В университете еще господствовала кристаллизованная академическая среда, замкнувшаяся в границах старой науки. Но мы учились и многому научились у этих известных филологов, для которых история русской литературы завершалась Пушкиным и Жуковским. Для меня, уже начинавшего лепетать на взыскательном языке ОПОЯЗа, эта консервативность, эта замкнутость была ничто, так же как она была ничто для Н. Л. Степанова и Б. Я. Бухштаба, оставшихся моими друзьями со студенческих лет на всю жизнь. У Владимира Николаевича Перетца мы учились истории древней русской литературы, потому что после Шахматова никто лучше его не знал древней русской литературы. Нам было все равно, что думает о политическом положении страны Лев Владимирович Щерба, который до революции был видным кадетом. Отношение к университету было одновременно и прямодушным и дальновидным: мы учились у старых учителей, чтобы под руководством молодых упрочить и защитить новые понятия в литературной науке.
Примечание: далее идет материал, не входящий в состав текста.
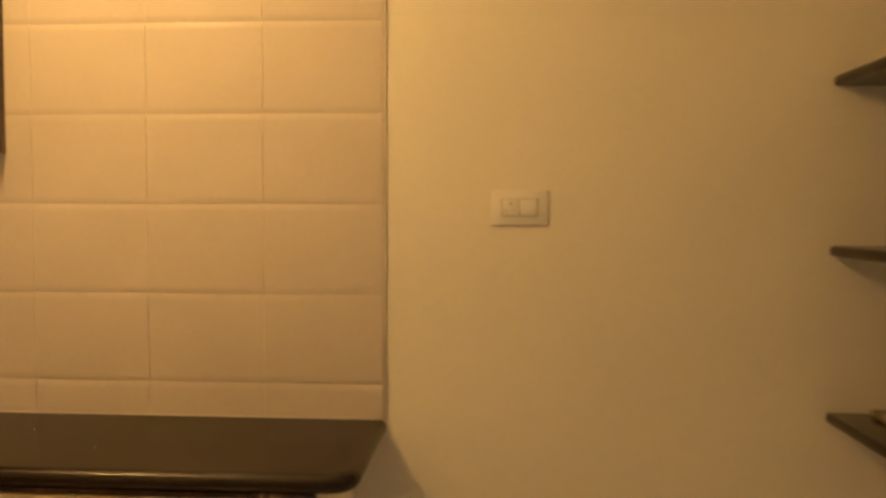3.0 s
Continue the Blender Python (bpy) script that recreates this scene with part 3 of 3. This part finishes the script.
part("side_panel", side_panel(CY1, CY1 + T, CZ1), WOOD, wc)
part("side_panel", side_panel(CY0 - T, CY0, CZ1), WOOD, wc)
part("bottom_shelf", boxed(-0.155, -0.001, CY1 + T, CY0 - T, CZ0, CZ0 + T, bevel=0.001), EDGEBAND, wc)
part("niche_back", boxed(-0.010, -0.001, CY1 + T, CY0 - T, CZ0 + T, CZM), WOOD, wc)
part("cabinet_floor", boxed(CX - 0.016, -0.001, CY1 + T, CY0 - T, CZM, CZM + T, bevel=0.001), EDGEBAND, wc)
part("top_panel", boxed(CX, -0.001, CY1 + T, CY0 - T, CZ1 - T, CZ1), INNER, wc, "pale top panel")
part("divider_seam", boxed(CX + 0.046, CX + 0.0475, CD - 0.0096, CD - 0.0088, CZM + T, CZ1 - T), MODGAP, wc, "fine joint in the divider")
part("divider", boxed(CX + 0.001, -0.012, CD - 0.009, CD + 0.009, CZM + T, CZ1 - T), INNER, wc, "pale divider")
part("back_lining", boxed(-0.010, -0.001, CY1 + T, CY0 - T, CZM + T, CZ1 - T), INNER, wc, "pale pinkish back panel")
part("side_lining", boxed(CX + 0.002, -0.012, CY1 + T, CY1 + T + 0.002, CZM + T, CZ1 - T), INNER, wc)
part("floor_lining", boxed(CX + 0.002, -0.012, CY1 + T + 0.003, CD - 0.010, CZM + T, CZM + T + 0.002), INNER, wc)
part("top_lining", boxed(CX + 0.002, -0.012, CY1 + T + 0.003, CD - 0.010, CZ1 - T - 0.002, CZ1 - T), INNER, wc)
door = part("door", boxed(CX - T, CX - 0.001, CD - 0.012, CY0, CZM + 0.006, CZ1, bevel=0.0015), WOOD, wc, "closed zebra laminate door")
handle_parts(door, (CX - T, -0.250, 1.743), (CX - T, -0.168, 1.743), (-1, 0, 0))

FL, FA = 0.329, 91.0
def on_flap(u, y, n):
    """u along the flap from its hinge, y along the cabinet, n off its underside."""
    a = radians(FA)
    return Vector((CX - 0.004 - u * math.sin(a) - n * math.cos(a) * -1, y, CZ1 + 0.002 - u * math.cos(a) - n * math.sin(a)))


def flap_box(bm, u0, u1, y0, y1, n0, n1):
    vs = [bm.verts.new(on_flap(u, y, n)) for u in (u0, u1) for y in (y0, y1) for n in (n0, n1)]
    for f in ((0, 1, 3, 2), (4, 6, 7, 5), (0, 4, 5, 1), (2, 3, 7, 6), (0, 2, 6, 4), (1, 5, 7, 3)):
        bm.faces.new([vs[i] for i in f])
    return bm


fy0, fy1 = CY1 + 0.004, CD + 0.085
gu0, gu1, gy0, gy1 = 0.036, 0.272, fy0 + 0.085, fy1 - 0.085
bm = bmesh.new()
flap_box(bm, 0, gu0, fy0, fy1, 0, T)
flap_box(bm, gu1, FL, fy0, fy1, 0, T)
flap_box(bm, gu0, gu1, fy0, gy0, 0, T)
flap_box(bm, gu0, gu1, gy1, fy1, 0, T)
bmesh.ops.translate(bm, verts=bm.verts, vec=-wc.location)
flap = new("flap_door", mesh("flap_door", bm, INNER))
flap.parent = wc
tagged(flap, "raised flap door framed in pale laminate")
part("glass_panel", flap_box(bmesh.new(), gu0, gu1, gy0, gy1, 0.005, 0.012), FROST, flap, "greenish frosted glass panel")
bm = bmesh.new()
for u0, u1, y0, y1 in ((0, gu0, fy0, fy1), (gu1, FL, fy0, fy1), (gu0, gu1, fy0, gy0), (gu0, gu1, gy1, fy1)):
    flap_box(bm, u0, u1, y0, y1, -0.003, -0.0005)
part("flap_skin", bm, WOOD, flap, "zebra laminate outer face")
for y in (CD - 0.016, CY1 + T + 0.012):
    top, foot = on_flap(0.072, y, T + 0.010), Vector((CX + 0.032, y, 1.826))
    strut = part("gas_strut", tube(bmesh.new(), [foot.lerp(top, 0.44), foot], 0.0058, 12), ZINC, wc, "pale gas strut holding the flap")
    part("rod", tube(bmesh.new(), [top, foot.lerp(top, 0.42)], 0.0022, 10), ZINC, strut)
    part("foot_joint", ball(cyl(bmesh.new(), (foot.x, y - 0.004, foot.z), (foot.x, y + 0.008, foot.z), 0.008, n=14), foot, 0.008), STEEL, strut, "grey ball joint")
    part("bracket", ball(box(bmesh.new(), top.x - 0.012, top.x + 0.012, y - 0.009, y + 0.009, top.z - 0.004, top.z + 0.0095, bevel=0.002), top, 0.007), STEEL, wc, "small steel bracket")


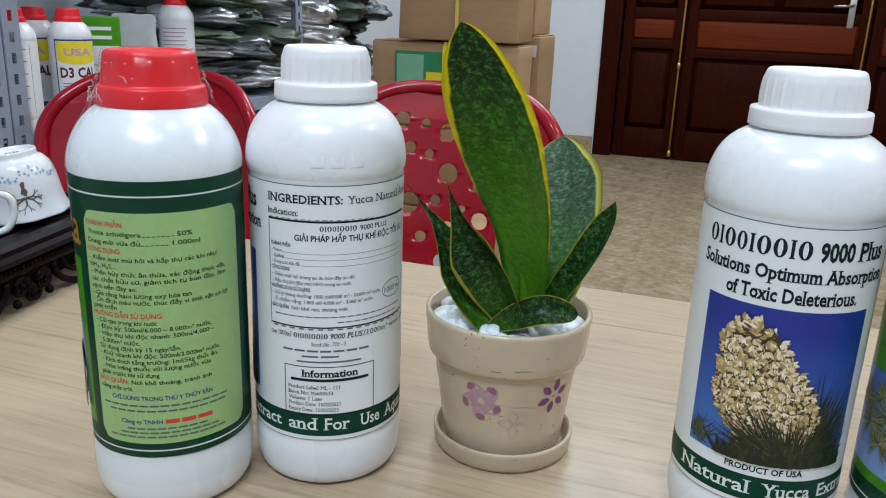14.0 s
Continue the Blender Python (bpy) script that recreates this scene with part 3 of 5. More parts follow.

Недаром же все тот же тост: «Против академии!» — неизменно звучал на наших вечеринках.
2
Я взял бы на себя непосильный труд, пытаясь охватить всю жизнь моих друзей по ордену «Серапионовы братья». Мне нельзя забегать вперед, потому что наш первый год был непохож на второй (когда иные из нас уже напечатали свои первые книги), а второй — на третий.
Сознание небесполезности жизни, утешительное, потому что она проведена в неуклонном труде, украшено именно нашей «устной порой», и мне невольно хочется найти границу между ней и десятилетиями, сложно изменившими нас, — границу, существующую не только в моем воображении.